REQUIREMENTS = In the listing that follows, the range to quote begins at the line that has "Write the Blender" and ends after the line that has "turn = (Vector(target)"; quote it verbatim and add nothing.

DATA =
— Start —

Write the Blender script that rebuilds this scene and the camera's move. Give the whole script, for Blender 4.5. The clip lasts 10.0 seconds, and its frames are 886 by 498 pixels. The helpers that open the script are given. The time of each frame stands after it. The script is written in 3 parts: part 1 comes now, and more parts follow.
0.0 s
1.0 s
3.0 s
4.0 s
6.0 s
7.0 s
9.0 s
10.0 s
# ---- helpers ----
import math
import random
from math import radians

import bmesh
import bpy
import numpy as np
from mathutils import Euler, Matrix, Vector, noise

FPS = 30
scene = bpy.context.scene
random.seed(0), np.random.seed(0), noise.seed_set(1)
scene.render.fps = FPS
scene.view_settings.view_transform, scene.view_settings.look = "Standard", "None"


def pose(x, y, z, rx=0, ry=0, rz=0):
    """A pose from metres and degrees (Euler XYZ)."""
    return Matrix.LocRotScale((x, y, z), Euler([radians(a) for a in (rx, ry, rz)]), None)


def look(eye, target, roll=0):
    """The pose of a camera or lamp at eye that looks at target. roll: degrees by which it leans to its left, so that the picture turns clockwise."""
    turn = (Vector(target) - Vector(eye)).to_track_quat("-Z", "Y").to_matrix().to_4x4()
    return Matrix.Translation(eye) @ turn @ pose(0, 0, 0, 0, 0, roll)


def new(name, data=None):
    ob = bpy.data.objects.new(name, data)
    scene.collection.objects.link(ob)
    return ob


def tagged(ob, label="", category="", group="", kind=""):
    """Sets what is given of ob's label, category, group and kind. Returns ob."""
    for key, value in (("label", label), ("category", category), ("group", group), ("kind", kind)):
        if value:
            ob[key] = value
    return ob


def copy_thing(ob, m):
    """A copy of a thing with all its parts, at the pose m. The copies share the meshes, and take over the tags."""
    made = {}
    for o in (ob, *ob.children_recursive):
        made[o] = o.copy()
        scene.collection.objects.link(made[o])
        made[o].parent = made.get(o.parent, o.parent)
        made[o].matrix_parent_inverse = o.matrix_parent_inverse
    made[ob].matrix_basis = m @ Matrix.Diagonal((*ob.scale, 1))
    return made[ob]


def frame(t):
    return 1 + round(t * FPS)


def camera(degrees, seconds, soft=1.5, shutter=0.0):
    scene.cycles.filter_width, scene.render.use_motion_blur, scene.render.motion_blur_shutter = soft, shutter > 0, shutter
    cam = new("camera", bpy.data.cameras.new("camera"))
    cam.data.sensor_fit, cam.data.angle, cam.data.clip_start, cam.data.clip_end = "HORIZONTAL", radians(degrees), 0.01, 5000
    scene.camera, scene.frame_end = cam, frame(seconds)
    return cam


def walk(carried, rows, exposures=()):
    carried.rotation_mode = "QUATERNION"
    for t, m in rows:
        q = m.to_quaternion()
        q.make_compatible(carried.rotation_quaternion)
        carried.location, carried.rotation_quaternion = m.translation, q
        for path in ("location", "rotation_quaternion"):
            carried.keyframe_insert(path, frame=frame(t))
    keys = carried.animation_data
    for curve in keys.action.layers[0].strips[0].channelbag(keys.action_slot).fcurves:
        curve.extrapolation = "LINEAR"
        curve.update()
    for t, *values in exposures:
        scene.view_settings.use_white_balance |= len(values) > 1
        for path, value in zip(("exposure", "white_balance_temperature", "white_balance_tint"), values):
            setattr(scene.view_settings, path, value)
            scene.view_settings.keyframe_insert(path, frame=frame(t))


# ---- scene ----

— End —
— Start —

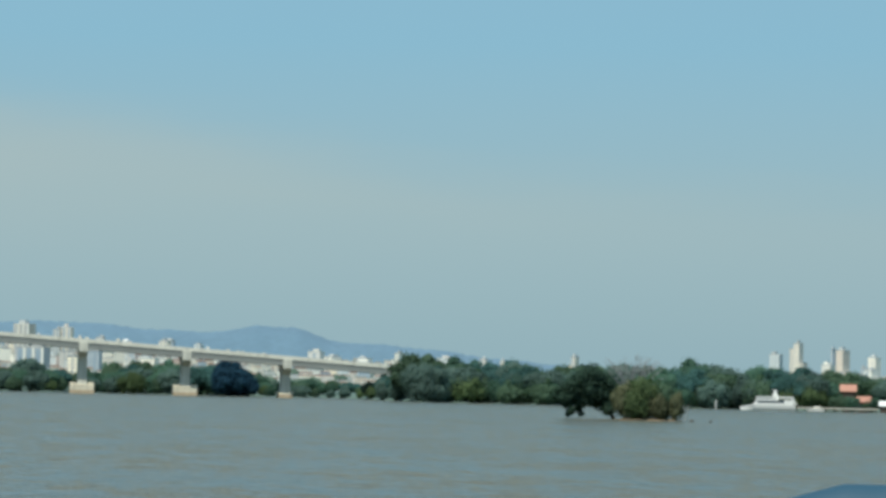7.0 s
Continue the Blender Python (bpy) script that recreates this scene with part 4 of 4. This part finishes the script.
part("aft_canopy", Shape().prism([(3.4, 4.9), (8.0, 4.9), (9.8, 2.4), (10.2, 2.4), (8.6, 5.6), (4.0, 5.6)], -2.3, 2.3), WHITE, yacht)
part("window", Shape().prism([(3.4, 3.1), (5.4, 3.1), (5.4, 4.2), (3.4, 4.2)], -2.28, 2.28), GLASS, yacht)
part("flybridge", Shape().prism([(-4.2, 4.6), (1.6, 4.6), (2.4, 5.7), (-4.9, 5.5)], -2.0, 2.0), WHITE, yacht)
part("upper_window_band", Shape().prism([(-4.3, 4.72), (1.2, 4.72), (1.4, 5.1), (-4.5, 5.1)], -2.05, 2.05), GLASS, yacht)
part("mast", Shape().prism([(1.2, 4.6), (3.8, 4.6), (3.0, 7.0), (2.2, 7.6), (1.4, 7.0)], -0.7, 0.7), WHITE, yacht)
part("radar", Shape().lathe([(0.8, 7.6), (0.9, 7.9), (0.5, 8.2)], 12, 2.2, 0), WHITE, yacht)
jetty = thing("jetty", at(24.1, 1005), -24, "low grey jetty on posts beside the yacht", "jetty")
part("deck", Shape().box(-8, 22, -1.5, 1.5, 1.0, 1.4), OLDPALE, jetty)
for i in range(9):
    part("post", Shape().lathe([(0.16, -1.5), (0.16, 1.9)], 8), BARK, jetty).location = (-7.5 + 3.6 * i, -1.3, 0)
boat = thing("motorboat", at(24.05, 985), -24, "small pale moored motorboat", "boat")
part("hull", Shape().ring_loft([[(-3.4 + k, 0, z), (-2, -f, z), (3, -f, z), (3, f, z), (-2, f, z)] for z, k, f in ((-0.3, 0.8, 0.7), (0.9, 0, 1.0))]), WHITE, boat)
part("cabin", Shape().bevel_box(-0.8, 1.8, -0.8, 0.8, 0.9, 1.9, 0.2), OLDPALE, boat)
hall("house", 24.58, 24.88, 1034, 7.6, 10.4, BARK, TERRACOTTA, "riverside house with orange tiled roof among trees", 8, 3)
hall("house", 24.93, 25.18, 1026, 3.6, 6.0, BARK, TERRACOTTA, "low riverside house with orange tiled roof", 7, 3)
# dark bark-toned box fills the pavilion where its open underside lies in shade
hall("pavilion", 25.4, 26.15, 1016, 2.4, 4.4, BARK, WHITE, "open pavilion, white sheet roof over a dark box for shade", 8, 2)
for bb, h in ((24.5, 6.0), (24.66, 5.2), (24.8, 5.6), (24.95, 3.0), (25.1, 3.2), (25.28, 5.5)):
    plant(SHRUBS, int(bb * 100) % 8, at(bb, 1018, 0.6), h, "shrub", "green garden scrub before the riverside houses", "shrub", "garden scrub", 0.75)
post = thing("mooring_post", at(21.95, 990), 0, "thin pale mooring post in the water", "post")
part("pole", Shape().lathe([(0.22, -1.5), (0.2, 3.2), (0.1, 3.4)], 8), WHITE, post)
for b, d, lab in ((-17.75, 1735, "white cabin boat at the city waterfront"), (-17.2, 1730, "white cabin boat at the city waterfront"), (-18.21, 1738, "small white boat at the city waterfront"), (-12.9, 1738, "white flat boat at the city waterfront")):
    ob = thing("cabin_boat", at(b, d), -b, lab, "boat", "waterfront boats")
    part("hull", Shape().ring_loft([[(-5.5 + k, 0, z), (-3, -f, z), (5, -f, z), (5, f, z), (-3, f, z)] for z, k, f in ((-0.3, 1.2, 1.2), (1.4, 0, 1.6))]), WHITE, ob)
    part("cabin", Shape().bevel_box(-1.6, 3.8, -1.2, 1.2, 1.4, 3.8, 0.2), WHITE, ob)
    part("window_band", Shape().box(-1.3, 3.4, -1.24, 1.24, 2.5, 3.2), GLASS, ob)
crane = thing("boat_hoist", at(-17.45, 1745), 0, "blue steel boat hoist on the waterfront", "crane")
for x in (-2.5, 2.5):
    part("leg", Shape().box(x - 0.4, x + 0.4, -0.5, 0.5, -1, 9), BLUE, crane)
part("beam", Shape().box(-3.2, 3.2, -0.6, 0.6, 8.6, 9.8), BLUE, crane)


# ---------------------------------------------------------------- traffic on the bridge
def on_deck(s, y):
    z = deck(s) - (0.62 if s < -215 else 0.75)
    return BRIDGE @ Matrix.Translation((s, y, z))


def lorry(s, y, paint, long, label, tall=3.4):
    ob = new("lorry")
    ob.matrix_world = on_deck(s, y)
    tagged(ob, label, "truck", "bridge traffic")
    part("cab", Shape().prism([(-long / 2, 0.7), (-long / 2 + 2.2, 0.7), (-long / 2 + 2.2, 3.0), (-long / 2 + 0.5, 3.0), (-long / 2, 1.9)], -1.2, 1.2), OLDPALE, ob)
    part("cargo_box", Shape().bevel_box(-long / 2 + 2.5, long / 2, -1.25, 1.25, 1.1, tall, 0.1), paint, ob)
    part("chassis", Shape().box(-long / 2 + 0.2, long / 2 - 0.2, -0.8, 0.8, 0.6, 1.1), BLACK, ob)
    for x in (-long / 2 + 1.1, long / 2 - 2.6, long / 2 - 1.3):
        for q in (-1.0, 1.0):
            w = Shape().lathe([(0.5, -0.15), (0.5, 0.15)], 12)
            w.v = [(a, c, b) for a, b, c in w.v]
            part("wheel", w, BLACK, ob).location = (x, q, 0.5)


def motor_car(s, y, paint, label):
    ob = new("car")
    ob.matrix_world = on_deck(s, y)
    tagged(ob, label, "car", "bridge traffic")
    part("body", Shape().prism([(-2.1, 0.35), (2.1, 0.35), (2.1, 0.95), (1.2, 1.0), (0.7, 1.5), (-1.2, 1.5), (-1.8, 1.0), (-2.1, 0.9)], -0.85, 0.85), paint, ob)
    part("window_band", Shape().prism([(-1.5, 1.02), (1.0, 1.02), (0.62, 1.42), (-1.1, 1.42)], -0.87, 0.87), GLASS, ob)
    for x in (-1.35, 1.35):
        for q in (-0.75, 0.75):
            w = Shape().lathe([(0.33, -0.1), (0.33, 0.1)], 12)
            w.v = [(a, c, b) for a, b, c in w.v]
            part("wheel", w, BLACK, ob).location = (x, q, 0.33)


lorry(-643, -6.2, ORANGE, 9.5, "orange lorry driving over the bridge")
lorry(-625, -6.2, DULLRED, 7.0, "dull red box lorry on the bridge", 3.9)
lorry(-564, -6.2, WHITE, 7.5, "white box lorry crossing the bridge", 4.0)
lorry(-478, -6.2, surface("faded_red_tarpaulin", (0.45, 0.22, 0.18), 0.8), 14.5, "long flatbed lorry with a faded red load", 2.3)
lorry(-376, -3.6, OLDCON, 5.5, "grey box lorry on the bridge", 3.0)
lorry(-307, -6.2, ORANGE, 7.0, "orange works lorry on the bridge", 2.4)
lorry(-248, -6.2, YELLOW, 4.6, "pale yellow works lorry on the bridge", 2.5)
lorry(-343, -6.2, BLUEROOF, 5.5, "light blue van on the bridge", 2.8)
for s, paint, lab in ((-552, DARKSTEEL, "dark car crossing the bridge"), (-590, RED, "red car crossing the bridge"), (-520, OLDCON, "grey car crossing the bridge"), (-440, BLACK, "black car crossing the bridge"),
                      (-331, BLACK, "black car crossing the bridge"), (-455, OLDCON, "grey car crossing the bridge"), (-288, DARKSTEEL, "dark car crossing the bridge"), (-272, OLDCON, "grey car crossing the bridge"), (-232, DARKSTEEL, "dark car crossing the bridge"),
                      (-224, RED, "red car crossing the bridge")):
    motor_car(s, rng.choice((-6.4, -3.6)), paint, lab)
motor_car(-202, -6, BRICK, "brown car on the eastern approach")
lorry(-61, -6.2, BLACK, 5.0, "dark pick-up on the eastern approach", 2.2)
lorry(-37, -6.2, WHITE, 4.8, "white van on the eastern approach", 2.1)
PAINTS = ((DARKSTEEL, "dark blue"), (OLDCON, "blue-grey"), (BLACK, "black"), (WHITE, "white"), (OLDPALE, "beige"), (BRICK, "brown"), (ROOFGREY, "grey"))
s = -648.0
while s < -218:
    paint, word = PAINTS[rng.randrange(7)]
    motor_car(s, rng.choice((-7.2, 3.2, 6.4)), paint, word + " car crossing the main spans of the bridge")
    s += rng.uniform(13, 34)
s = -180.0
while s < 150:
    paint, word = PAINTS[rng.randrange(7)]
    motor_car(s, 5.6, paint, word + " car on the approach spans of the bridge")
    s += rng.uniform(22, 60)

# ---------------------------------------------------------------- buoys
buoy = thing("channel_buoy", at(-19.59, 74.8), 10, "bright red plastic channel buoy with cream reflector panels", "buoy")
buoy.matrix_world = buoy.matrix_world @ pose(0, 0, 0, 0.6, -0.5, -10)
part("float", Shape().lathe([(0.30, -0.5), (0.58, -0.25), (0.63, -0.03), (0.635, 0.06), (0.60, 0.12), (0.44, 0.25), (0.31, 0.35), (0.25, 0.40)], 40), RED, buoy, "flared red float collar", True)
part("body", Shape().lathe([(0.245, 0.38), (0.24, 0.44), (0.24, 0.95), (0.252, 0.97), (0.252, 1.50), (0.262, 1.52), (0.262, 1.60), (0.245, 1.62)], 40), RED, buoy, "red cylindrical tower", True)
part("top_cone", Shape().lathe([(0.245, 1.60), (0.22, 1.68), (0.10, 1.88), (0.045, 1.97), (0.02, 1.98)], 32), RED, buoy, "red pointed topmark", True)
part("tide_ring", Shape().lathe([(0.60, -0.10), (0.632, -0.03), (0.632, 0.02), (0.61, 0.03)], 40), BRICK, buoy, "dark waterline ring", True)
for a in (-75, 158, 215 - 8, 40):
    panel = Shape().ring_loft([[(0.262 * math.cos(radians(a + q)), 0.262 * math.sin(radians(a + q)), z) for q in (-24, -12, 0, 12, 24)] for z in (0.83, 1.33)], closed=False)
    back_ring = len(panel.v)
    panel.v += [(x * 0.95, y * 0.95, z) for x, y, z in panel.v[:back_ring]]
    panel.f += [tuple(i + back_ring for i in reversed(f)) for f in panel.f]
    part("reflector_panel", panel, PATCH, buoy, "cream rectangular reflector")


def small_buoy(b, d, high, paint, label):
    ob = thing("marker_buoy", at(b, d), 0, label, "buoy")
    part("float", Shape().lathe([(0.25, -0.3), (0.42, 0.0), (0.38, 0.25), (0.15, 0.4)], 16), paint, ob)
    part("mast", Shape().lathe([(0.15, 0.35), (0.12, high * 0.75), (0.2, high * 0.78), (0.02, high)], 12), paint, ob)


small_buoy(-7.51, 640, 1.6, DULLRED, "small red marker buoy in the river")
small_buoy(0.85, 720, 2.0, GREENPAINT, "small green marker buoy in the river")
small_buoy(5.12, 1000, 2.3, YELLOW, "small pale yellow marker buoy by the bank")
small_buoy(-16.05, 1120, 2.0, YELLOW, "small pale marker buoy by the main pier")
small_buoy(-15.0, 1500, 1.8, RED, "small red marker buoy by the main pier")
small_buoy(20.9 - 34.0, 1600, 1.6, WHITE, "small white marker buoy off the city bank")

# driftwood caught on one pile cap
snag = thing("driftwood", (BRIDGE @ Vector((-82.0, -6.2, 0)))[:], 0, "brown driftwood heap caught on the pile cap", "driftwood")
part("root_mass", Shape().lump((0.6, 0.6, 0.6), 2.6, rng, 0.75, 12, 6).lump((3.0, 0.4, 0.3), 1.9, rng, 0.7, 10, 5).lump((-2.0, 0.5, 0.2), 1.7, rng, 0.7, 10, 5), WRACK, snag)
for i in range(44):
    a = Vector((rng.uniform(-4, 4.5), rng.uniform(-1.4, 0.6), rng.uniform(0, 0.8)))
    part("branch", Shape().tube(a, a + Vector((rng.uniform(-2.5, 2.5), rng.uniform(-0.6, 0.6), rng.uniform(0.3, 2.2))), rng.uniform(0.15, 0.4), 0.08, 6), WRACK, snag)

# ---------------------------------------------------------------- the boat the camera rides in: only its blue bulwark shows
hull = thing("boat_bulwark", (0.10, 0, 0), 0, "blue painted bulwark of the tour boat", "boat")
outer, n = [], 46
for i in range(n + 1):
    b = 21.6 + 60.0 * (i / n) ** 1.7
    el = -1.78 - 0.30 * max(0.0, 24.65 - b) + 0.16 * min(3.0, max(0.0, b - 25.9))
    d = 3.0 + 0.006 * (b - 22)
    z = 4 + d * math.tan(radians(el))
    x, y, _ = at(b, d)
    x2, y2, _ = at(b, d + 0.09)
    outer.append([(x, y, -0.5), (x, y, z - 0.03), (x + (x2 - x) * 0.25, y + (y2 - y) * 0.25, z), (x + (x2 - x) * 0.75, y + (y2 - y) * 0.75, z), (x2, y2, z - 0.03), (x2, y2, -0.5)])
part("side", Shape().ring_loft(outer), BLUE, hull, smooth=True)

— End —
— Start —

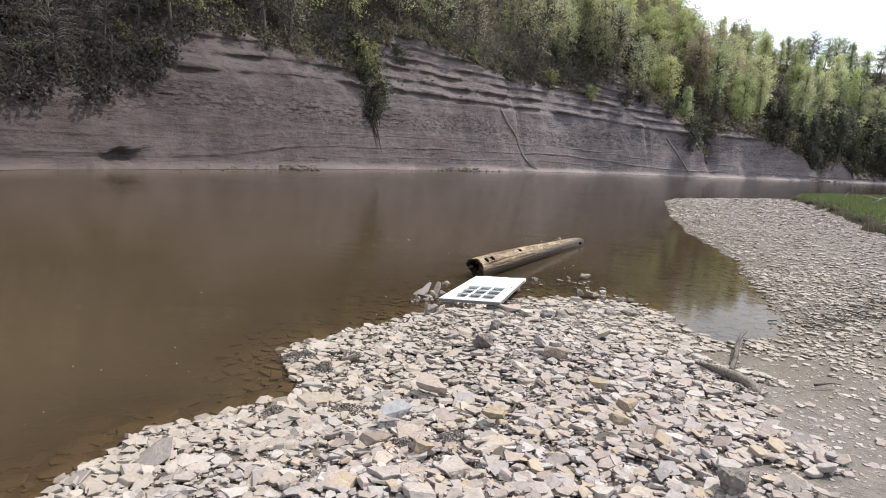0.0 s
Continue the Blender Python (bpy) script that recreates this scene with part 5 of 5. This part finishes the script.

— End —

CORRECT RESPONSE =
Write the Blender script that rebuilds this scene and the camera's move. Give the whole script, for Blender 4.5. The clip lasts 10.0 seconds, and its frames are 886 by 498 pixels. The helpers that open the script are given. The time of each frame stands after it. The script is written in 3 parts: part 1 comes now, and more parts follow.
0.0 s
1.0 s
3.0 s
4.0 s
6.0 s
7.0 s
9.0 s
10.0 s
# ---- helpers ----
import math
import random
from math import radians

import bmesh
import bpy
import numpy as np
from mathutils import Euler, Matrix, Vector, noise

FPS = 30
scene = bpy.context.scene
random.seed(0), np.random.seed(0), noise.seed_set(1)
scene.render.fps = FPS
scene.view_settings.view_transform, scene.view_settings.look = "Standard", "None"


def pose(x, y, z, rx=0, ry=0, rz=0):
    """A pose from metres and degrees (Euler XYZ)."""
    return Matrix.LocRotScale((x, y, z), Euler([radians(a) for a in (rx, ry, rz)]), None)


def look(eye, target, roll=0):
    """The pose of a camera or lamp at eye that looks at target. roll: degrees by which it leans to its left, so that the picture turns clockwise."""
    turn = (Vector(target) - Vector(eye)).to_track_quat("-Z", "Y").to_matrix().to_4x4()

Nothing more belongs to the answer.